Recently, my coworker Keila caught me mid putdown and challenged me to rethink where I was placing my mental energy.  She caught me before I really set the table to make a big mess of a tedious afternoon of creating spreadsheets.  I am grateful to work with people who call me on this negative language.  I would never talk to a friend the way I sometimes talk to myself.  And I don’t have any problem calling a friend out for negative self-talk. 

Sometimes we aren’t even aware of when we are being unkind to ourselves.  We’ve been buying these negative thoughts and reinforcing them for so long that when we find evidence to dispute the negatives, we are doubtful and have trouble accepting it.  No one is great at everything and it is helpful to have an awareness of our areas for potential growth.  However, if you’re like me and you don’t like being less skilled at things and that leads to frustration when mistakes are made which leads to self-defeating statements which leads to more mistakes which leads to a cemented negative view of an area of potential growth, well that’s a problem.  This becomes even more troubling if it leads to a refusal to try new things.

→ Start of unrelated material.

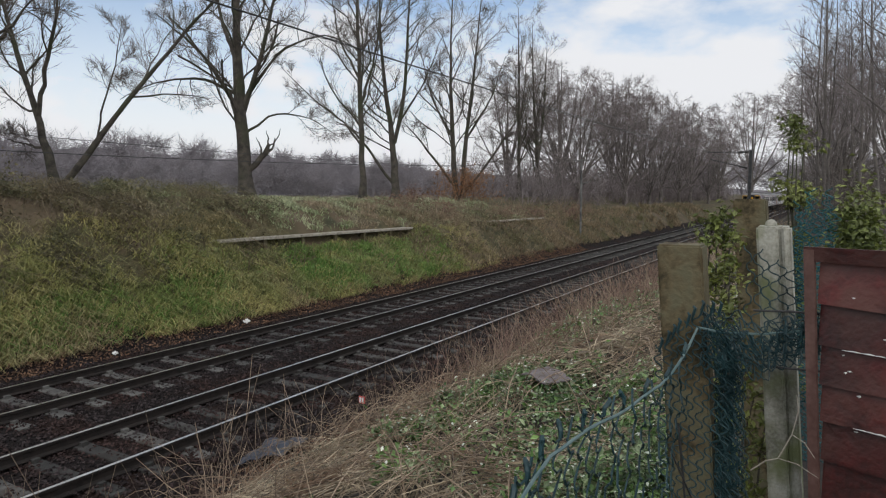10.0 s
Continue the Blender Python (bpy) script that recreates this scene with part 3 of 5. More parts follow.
    for z, w, h, m in ((2.62, 0.13, 0.08, M_palevinyl), (2.30, 0.17, 0.26, M_palevinyl), (2.02, 0.20, 0.20, M_gold)):
        bm = bmesh.new()
        box(bm, (X(2.46) - w / 2, y - 0.003, z), (X(2.46) + w / 2, y + 0.002, z + h))
        part("sticker", bm, m, car)
    bm = bmesh.new()
    box(bm, (X(2.46) - 0.05, y - 0.006, 2.07), (X(2.46) + 0.05, y - 0.001, 2.17))
    part("sticker", bm, M_rubber, car)
    bm = bmesh.new()
    box(bm, (X(0.3) - 0.09, y - 0.003, 2.92), (X(0.3) + 0.09, y + 0.002, 3.10))
    part("sticker", bm, M_palevinyl, car)
    bm = bmesh.new()
    for k in (7.55, 11.9):
        box(bm, (X(k) - 0.05, -HALF - 0.02, 1.28), (X(k) + 0.05, -HALF + 0.01, 1.33), 0.01)
    part("jacking_plate", bm, M_rubber, car)
    return car


def cab_end(car, X, span, lights):
    """The yellow cab end with its gangway door, windscreens, lamps and coupler."""
    f = -1 if X(0) < 1 else 1          # outward direction along x
    x0 = X(0)

    def slab(bm, d0, d1, y0, y1, z0, z1, bevel=0.0):
        a, b = sorted((x0 + f * d0, x0 + f * d1))
        box(bm, (a, y0, z0), (b, y1, z1), bevel)

    bm = bmesh.new()
    for s in (-1, 1):
        y0, y1 = sorted((s * 0.47, s * (HALF - 0.02)))
        slab(bm, -0.05, 0.10, y0, y1, 1.40, 2.15, 0.02)
        slab(bm, -0.05, 0.10, y0, y1, 3.13, EAVE + 0.12, 0.02)
        a, b = sorted((s * (HALF - 0.12), s * HALF))
        slab(bm, -0.05, 0.11, a - 0.004 * (s < 0), b + 0.004 * (s > 0), FLOOR - 0.12, EAVE + 0.02, 0.02)
        a, b = sorted((s * 0.47, s * 0.60))
        slab(bm, -0.05, 0.09, a, b, 2.15, 3.13)
    slab(bm, -0.05, 0.0, -0.5, 0.5, FLOOR, EAVE + 0.1)
    part("cab_front", bm, M_yellow, car, "bright yellow cab front")
    for s in (-1, 1):
        bm = bmesh.new()
        slab(bm, -0.05, 0.07, *sorted((s * 0.47, s * (HALF - 0.125))), FLOOR - 0.1, 1.398, 0.01)
        part("valance", bm, M_under, car, "black grimy valance under the lamps")
    for s in (-1, 1):
        bm = bmesh.new()
        y0, y1 = sorted((s * 0.62, s * (HALF - 0.14)))
        slab(bm, 0.02, 0.04, y0, y1, 2.15, 3.13)
        screen = part("windscreen", bm, M_glass, car, "dark cab windscreen")
        bm = bmesh.new()
        y0, y1 = sorted((s * 0.58, s * (HALF - 0.10)))
        for za, zb in ((2.11, 2.18), (3.08, 3.15)):
            slab(bm, 0.09, 0.115, y0, y1, za, zb)
        for ya in (y0, y1 - 0.05):
            slab(bm, 0.09, 0.115, ya, ya + 0.05, 2.18, 3.08)
        a, b = sorted((s * 0.98, s * 1.0))
        slab(bm, 0.11, 0.125, a, b, 2.2, 2.75)
        part("windscreen_frame", bm, M_rubber, screen)
    bm = bmesh.new()
    for s in (-1, 1):
        y0, y1 = sorted((s * 0.29, s * 0.53))
        slab(bm, 0.0, 0.31, y0, y1, 1.05, 3.3, 0.03)
    slab(bm, 0.0, 0.31, -0.53, 0.53, 3.04, 3.36, 0.04)
    slab(bm, 0.0, 0.305, -0.53, 0.53, 0.98, 1.26, 0.03)
    part("gangway_surround", bm, M_rubber, car, "black rubber gangway surround")
    bm = bmesh.new()
    slab(bm, 0.0, 0.24, -0.29, 0.29, 1.26, 3.04)
    slab(bm, 0.24, 0.27, -0.265, 0.265, 1.29, 3.01, 0.01)
    door = part("gangway_door", bm, M_yellow, car, "yellow gangway door")
    bm = bmesh.new()
    slab(bm, 0.265, 0.29, -0.28, -0.24, 2.0, 2.2)
    part("door_handle", bm, M_rubber, door)
    for s in (-1, 1):
        bm = bmesh.new()
        y0, y1 = sorted((s * 0.72, s * 1.22))
        slab(bm, 0.09, 0.12, y0, y1, 1.42, 1.66, 0.02)
        lamp = part("lamp_panel", bm, M_rubber, car, "black lamp panel")
        bm = bmesh.new()
        disc(bm, (x0 + f * 0.125, s * 0.86, 1.54), 0.085, 0.03, "x", 20)
        part("tail_light", bm, M_tail if lights else M_redsign, lamp, "red tail light")
        bm = bmesh.new()
        disc(bm, (x0 + f * 0.125, s * 1.08, 1.54), 0.085, 0.03, "x", 20)
        part("head_light", bm, M_greyprint, lamp)
        bm = bmesh.new()
        slab(bm, 0.0, 0.12, *sorted((s * 0.5, s * 1.36)), 1.0, 1.16, 0.02)
        part("buffer_beam", bm, M_under, car)
    bm = bmesh.new()
    slab(bm, -0.3, 0.27, -0.16, 0.16, 0.78, 1.02, 0.03)
    slab(bm, 0.18, 0.305, -0.24, 0.24, 0.70, 1.06, 0.03)
    slab(bm, 0.1, 0.3, -0.3, -0.2, 0.55, 0.75, 0.02)
    part("coupler", bm, M_under, car)
    bm = bmesh.new()
    slab(bm, -0.25, 0.0, -1.2, 1.2, 0.3, 0.55, 0.03)
    for s in (-1, 1):
        slab(bm, -0.3, -0.1, s * 0.75 - 0.06, s * 0.75 + 0.06, 0.12, 1.0, 0.01)
    part("obstacle_guard", bm, M_under, car)
    for y in (-0.7, -0.55, 0.55, 0.7):
        bm = bmesh.new()
        bmesh.ops.create_cone(bm, cap_ends=True, segments=8, radius1=0.025, radius2=0.025, depth=0.5, matrix=Matrix.Translation((x0 + f * 0.14, y, 0.85)))
        part("brake_hose", bm, M_rubber, car)
    bm = bmesh.new()
    for s in (-1, 1):
        for z in (1.25, 2.05):
            a, b = sorted((s * 0.98, s * 1.20))
            slab(bm, 0.10, 0.104, a, b, z, z + 0.05)
    part("number_bar", bm, M_rubber, car)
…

There can be a fine line between being self-aware and getting stuck believing that you just can’t do something well.

It can be an interesting experiment to catch yourself in the negative talk and replace it with a healthier, yet honest statement and then proceed with whatever you’re trying to accomplish.  You may or may not have greater success this attempt, but if you continue to catch and replace those thoughts, you at least will feel different about yourself and your ability to keep trying.

How many of our greatest inventors failed countless times before they achieved great and often unexpected success? Their ability to tolerate the ambiguity of not knowing how to do something, keep an open mind and flow with creativity instead of negativity separates them from us. 

Thomas Edison once said, “I have not failed. I’ve just found 10,000 ways that won’t work.”

Isn’t that a great statement! How can we be that tolerant with ourselves?  Better yet, how can we embrace an uncomfortable process?  Is it reasonable to think, “bring it on, I’m bound to learn something from trying again”?  Essentially, this is accepting failure as a process.  We know we will be stronger, wiser and better off once we allow ourselves to try.

So each time you struggle, fail to achieve an expected outcome or are just stumped, don’t chew yourself up.  Think, “aha, this is an opportunity to learn and grow!” 

Developing this mental flexibility also allows you a quicker rebound when really bad things come your way.  Of course, you will feel sad, angry and overwhelmed in the face of loss, pain and struggle.  But you can also feel love, joy and gratitude for the growth that comes from living through difficulty.

Practice, practice, practice.  Setting the intention to love your whole self—for your talents and for your areas of growth also creates space to love everyone around you in all of their perfect imperfection.  You may be way ahead on that one—loving everyone else despite their faults, but not providing yourself the same grace.  Well, just ask yourself how you’d treat those other folks and then treat yourself the same when your own faults present themselves.  You know they will!

And, finally, learn to accept the love that comes your way.  You know those people who really know you—the good, bad and ugly you?  And they love you?  Keep them around.  Accept their love.  Love them back.  Treat yourself the way they treat you.